There was a particularly strong increase in the activity balance for large firms, but a sharp fall in tender enquiries and less optimism about future employment and tender prices suggest a fairly subdued outlook. Meanwhile, small firms reported their first positive activity balance for more than two years.

Almost 70% of building firms reported that material costs had risen by less than 5% in the past year, although for the majority, the increase was between 2.5% and 5%. A third of firms still experienced rises of over 5%, but the survey suggests that costs are now rising more slowly.

As for the first half of the year, the latest official figures show that construction was extremely buoyant, with output growing at its fastest rate since 1988. All sectors except the industrial one are benefiting from the boom with the public non-residential and infrastructure sectors leading the growth.
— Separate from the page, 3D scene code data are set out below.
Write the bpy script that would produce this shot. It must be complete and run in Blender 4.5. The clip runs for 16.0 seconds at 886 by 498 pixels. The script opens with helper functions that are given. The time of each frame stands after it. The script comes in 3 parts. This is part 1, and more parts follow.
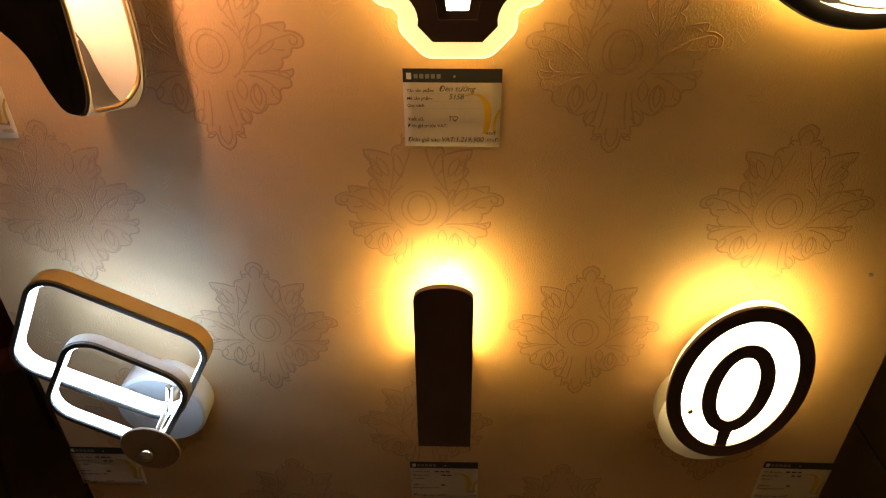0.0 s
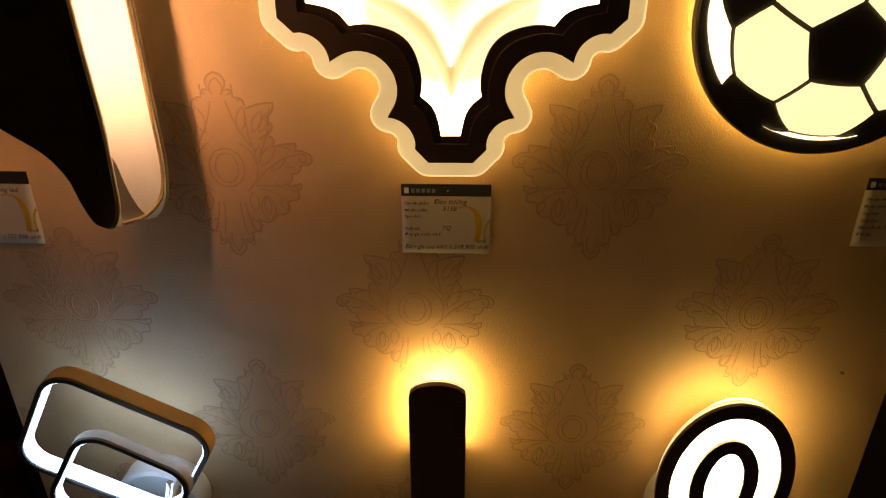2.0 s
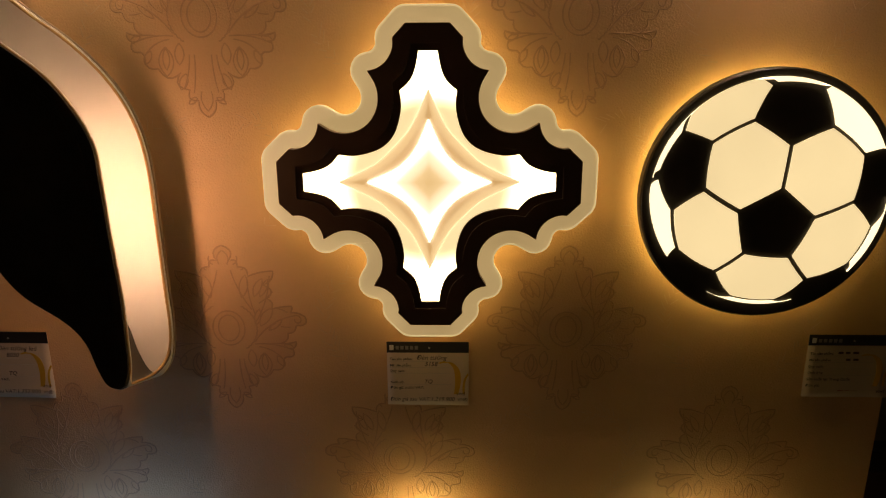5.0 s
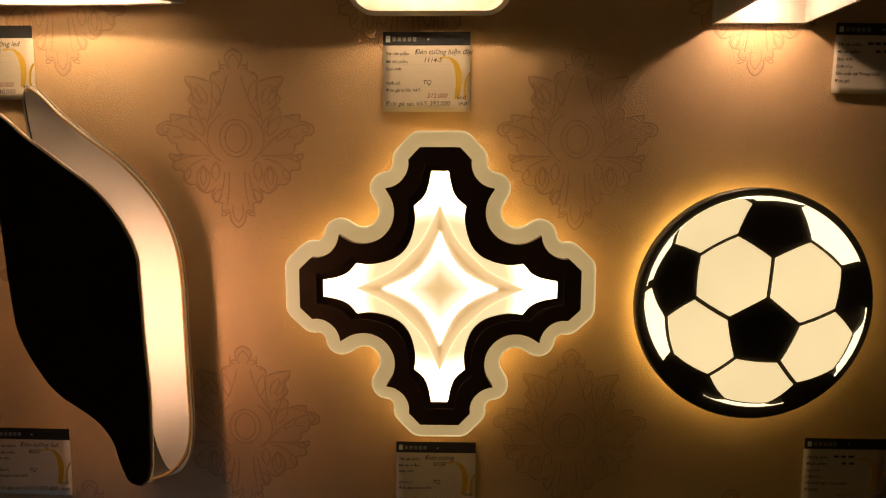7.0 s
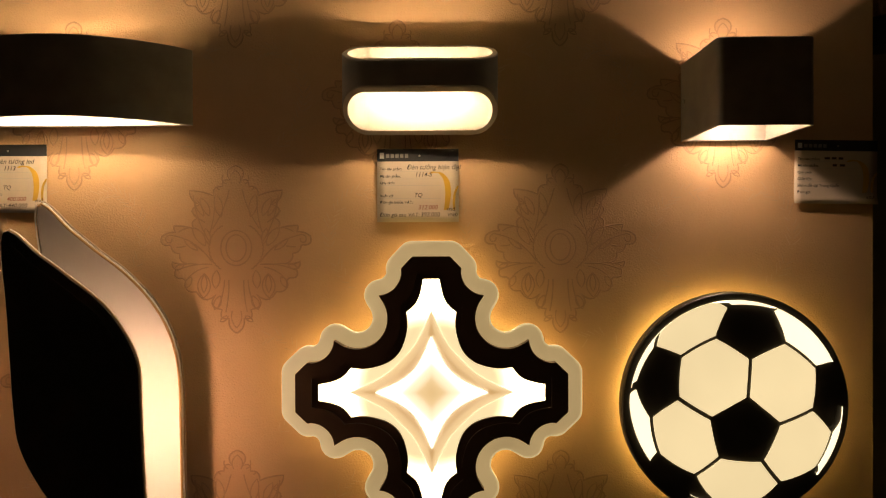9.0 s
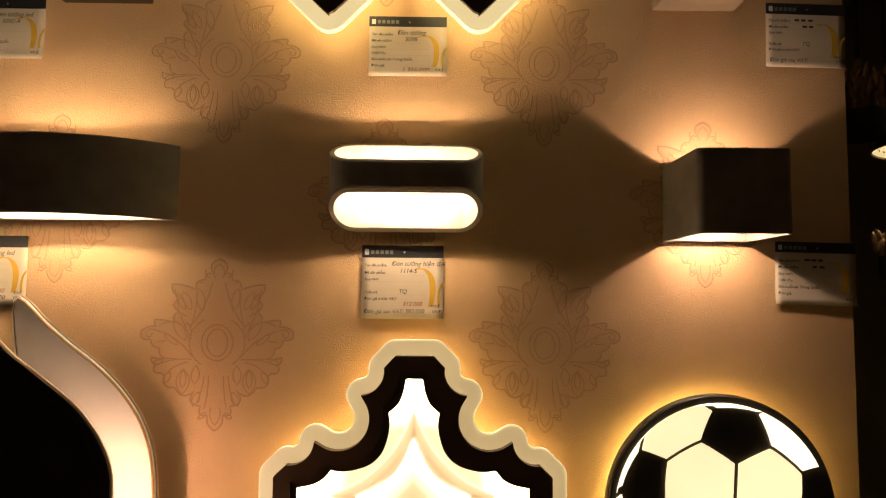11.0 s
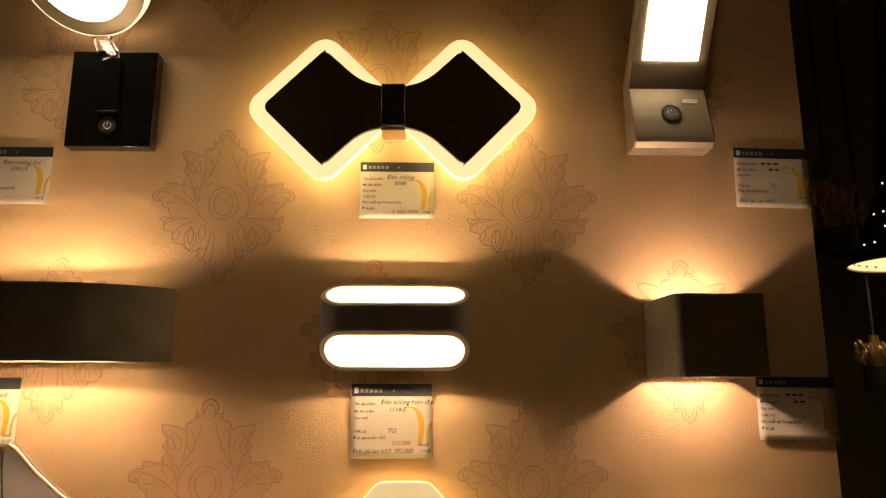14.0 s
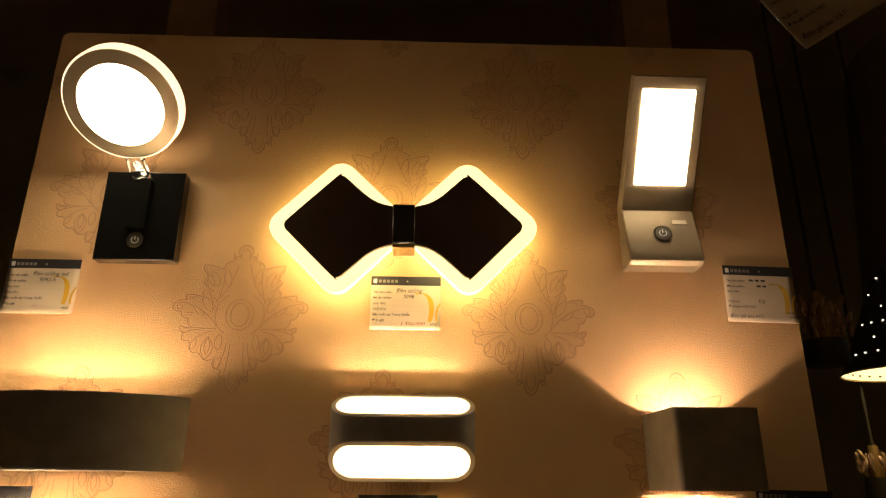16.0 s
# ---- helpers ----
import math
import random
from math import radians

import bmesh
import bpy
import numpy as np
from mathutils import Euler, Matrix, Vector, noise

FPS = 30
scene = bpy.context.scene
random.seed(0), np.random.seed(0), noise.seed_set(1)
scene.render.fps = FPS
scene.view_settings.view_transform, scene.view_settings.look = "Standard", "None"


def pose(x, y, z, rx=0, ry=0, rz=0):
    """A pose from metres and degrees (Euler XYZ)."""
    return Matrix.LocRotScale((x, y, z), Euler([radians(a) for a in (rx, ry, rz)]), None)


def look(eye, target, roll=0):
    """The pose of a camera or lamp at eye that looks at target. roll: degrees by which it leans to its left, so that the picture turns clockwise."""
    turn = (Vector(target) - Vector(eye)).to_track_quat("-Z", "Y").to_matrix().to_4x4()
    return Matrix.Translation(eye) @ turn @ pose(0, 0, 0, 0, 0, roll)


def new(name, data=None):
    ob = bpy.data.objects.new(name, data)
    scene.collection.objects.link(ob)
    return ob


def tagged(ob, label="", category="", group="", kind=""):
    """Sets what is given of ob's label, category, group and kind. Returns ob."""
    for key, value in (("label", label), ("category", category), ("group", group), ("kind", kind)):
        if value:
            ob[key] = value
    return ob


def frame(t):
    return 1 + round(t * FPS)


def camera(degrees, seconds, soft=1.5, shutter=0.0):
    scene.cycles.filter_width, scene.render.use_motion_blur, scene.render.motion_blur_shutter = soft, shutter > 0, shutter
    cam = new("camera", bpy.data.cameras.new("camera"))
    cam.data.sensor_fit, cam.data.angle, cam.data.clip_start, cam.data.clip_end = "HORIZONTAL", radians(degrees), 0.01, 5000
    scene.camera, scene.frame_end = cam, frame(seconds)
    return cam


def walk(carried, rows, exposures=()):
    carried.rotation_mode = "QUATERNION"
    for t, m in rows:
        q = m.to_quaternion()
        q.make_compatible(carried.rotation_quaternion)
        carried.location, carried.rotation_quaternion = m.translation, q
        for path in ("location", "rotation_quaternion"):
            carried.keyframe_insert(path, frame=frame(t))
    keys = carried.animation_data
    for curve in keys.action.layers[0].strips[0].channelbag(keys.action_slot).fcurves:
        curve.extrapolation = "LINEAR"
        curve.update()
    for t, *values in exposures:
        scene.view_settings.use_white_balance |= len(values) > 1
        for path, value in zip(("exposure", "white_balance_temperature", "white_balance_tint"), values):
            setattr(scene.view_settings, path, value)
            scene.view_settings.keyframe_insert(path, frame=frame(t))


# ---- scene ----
cam = camera(66.9, 16.0, 1.2)
PATH = [
    (0, (0.026, -0.679, 1.273), (-0.028, 0.986, 0.166), -0.4),
    (0.5, (0.029, -0.694, 1.282), (-0.021, 0.999, 0.218), -0.2),
    (1, (0.028, -0.704, 1.29), (-0.031, 1.027, 0.291), -0.2),
    (1.5, (0.028, -0.712, 1.303), (-0.012, 1.053, 0.363), -0.1),
    (2, (0.029, -0.719, 1.314), (-0.015, 1.078, 0.436), -0.0),
    (2.5, (0.034, -0.72, 1.328), (-0.02, 1.103, 0.506), -0.2),
    (3, (0.04, -0.723, 1.344), (-0.008, 1.123, 0.577), -0.3),
    (3.5, (0.038, -0.734, 1.353), (-0.012, 1.137, 0.648), -0.3),
    (4, (0.041, -0.753, 1.362), (-0.001, 1.141, 0.722), -0.2),
    (4.2, (0.045, -0.757, 1.37), (0.008, 1.14, 0.74), -0.2),
    (6.3, (0.053, -0.821, 1.394), (0.001, 1.155, 1.087), -0.2),
    (6.5, (0.048, -0.826, 1.399), (-0.005, 1.153, 1.115), -0.0),
    (7, (0.043, -0.834, 1.398), (-0.004, 1.151, 1.158), 0.2),
    (7.5, (0.045, -0.838, 1.403), (0.009, 1.154, 1.229), 0.5),
    (8, (0.042, -0.847, 1.414), (0.019, 1.149, 1.285), 0.2),
    (8.5, (0.042, -0.858, 1.429), (0.025, 1.14, 1.363), -0.1),
    (9, (0.041, -0.87, 1.435), (0.027, 1.13, 1.426), -0.2),
    (9.2, (0.046, -0.871, 1.445), (0.019, 1.128, 1.435), -0.1),
    (11.3, (0.041, -0.87, 1.514), (0.09, 1.124, 1.669), 0.5),
    (11.5, (0.038, -0.873, 1.53), (0.098, 1.12, 1.686), 0.5),
    (12, (0.041, -0.879, 1.541), (0.094, 1.109, 1.753), 0.5),
    (12.5, (0.042, -0.881, 1.548), (0.083, 1.104, 1.79), 0.3),
    (13, (0.043, -0.887, 1.554), (0.082, 1.093, 1.833), 0.2),
    (13.5, (0.046, -0.895, 1.563), (0.079, 1.079, 1.883), 0.1),
    (14, (0.047, -0.906, 1.567), (0.097, 1.057, 1.947), -0.0),
    (14.5, (0.042, -0.917, 1.574), (0.097, 1.032, 2.016), 0.1),
    (15, (0.036, -0.928, 1.571), (0.103, 0.999, 2.102), 0.3),
    (15.5, (0.031, -0.944, 1.57), (0.098, 0.96, 2.178), 0.5),
    (16, (0.031, -0.959, 1.575), (0.089, 0.928, 2.236), 0.4),
]
walk(cam, [(t, look(eye, target, roll)) for t, eye, target, roll in PATH],
     exposures=((0, 1.75, 8000, 10), (1.0, 1.25, 7900, 10), (2.0, 0.6, 7700, 10), (3.0, 0.0, 7600, 10), (4.2, -0.05, 7300, 10), (7.0, 0.0, 7000, 10), (9.2, -0.05, 6750, 10), (11.5, 0.55, 6500, 10), (12.5, 0.75, 6500, 10), (14.5, 0.9, 6800, 10), (16, 1.4, 7100, 10)))

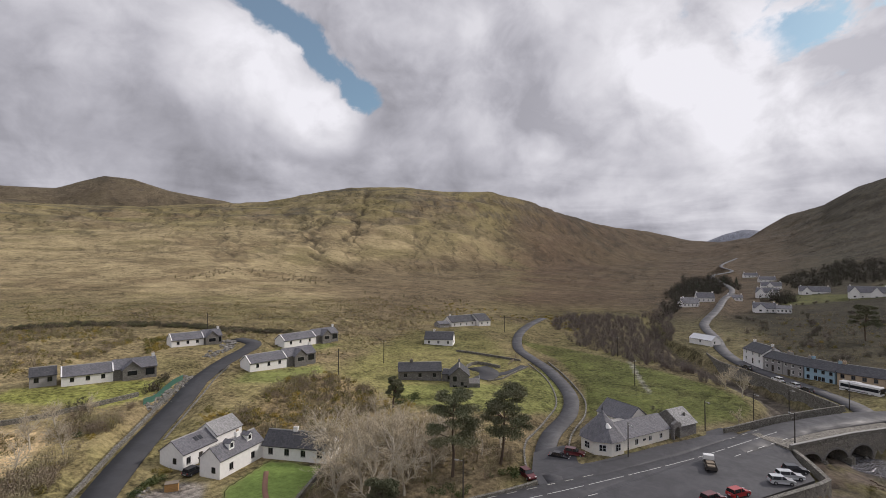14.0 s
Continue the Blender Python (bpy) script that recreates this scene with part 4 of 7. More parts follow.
def chimney(parent, x, y, z0, z1, mat, wide=0.9, deep=0.55, pots=2):
    bm = bmesh.new()
    solid(bm, x - wide / 2, x + wide / 2, y - deep / 2, y + deep / 2, z0, z1)
    solid(bm, x - wide / 2 - 0.07, x + wide / 2 + 0.07, y - deep / 2 - 0.07, y + deep / 2 + 0.07, z1 - 0.22, z1 - 0.06)
    stack = part("chimney", bm, mat, parent)
    for i in range(pots):
        bm = bmesh.new()
        cx = x + (i - (pots - 1) / 2) * 0.4
        bmesh.ops.create_cone(bm, segments=10, radius1=0.13, radius2=0.10, depth=0.45, cap_ends=True, matrix=Matrix.Translation((cx, y, z1 + 0.2)))
        part("chimney_pot", bm, TAN, stack)


def pitched_roof(parent, L, W, eaves, ridge, mat, over=0.25, verge=0.15, name="roof", y0=0.0):
    """Two slopes with thickness, a ridge capping and gutters."""
    half = W / 2
    slope = (ridge - eaves) / half
    for side in (0, 1):
        run = math.hypot(half + over, slope * (half + over))
        bm = bmesh.new()
        solid(bm, -verge, L + verge, 0, run, 0.0, 0.13)
        ang = math.atan2(ridge - eaves, half)
        if side == 0:
            m = Matrix.Translation((0, y0 - over, eaves - over * slope + 0.02)) @ Matrix.Rotation(ang, 4, "X")
        else:
            m = Matrix.Translation((L, y0 + W + over, eaves - over * slope + 0.02)) @ Matrix.Rotation(math.pi, 4, "Z") @ Matrix.Rotation(ang, 4, "X")
        part(name, bm, mat, parent, m=m)
        yy = y0 - over - 0.04 if side == 0 else y0 + W + over - 0.06
        part("gutter", box(-verge, L + verge, yy, yy + 0.10, eaves - over * slope - 0.03, eaves - over * slope + 0.06), DARK_TRIM, parent)
    bm = bmesh.new()
    prism(bm, [(-0.16, -0.05), (0.16, -0.05), (0.05, 0.14), (-0.05, 0.14)], -verge, L + verge)
    part("ridge_tiles", bm, CONCRETE, parent, m=Matrix.Translation((0, y0 + half, ridge + 0.09)) @ Matrix.Rotation(-math.pi / 2, 4, "Z"))


def frame_of(p, q, z):
    """The pose of a house whose front runs from p, on the left of one who faces it, to q."""
    u = Vector((q[0] - p[0], q[1] - p[1], 0))
    L = u.length
    return Matrix.LocRotScale((p[0], p[1], z), Euler((0, 0, math.atan2(u.y, u.x))), None), L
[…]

As a result of the promising start to the year, upbeat expectations for public sector work and an improved outlook for consumer spending, CFR has revised up its forecasts. It is now predicting construction output growth of 4.4% this year, moderating to 3.8% in 2003 and 2.9% in 2004.

The survey is conducted monthly among some 800 firms throughout the United Kingdom and the analysis is broken down by size of firm, sector of the industry and region. The results are weighted to reflect the size of respondents. In addition to the results published in this extract, all of the monthly topics are available by sector, region and size of firm. Quarterly questions also seek information on materials costs, labour costs and work in-hand.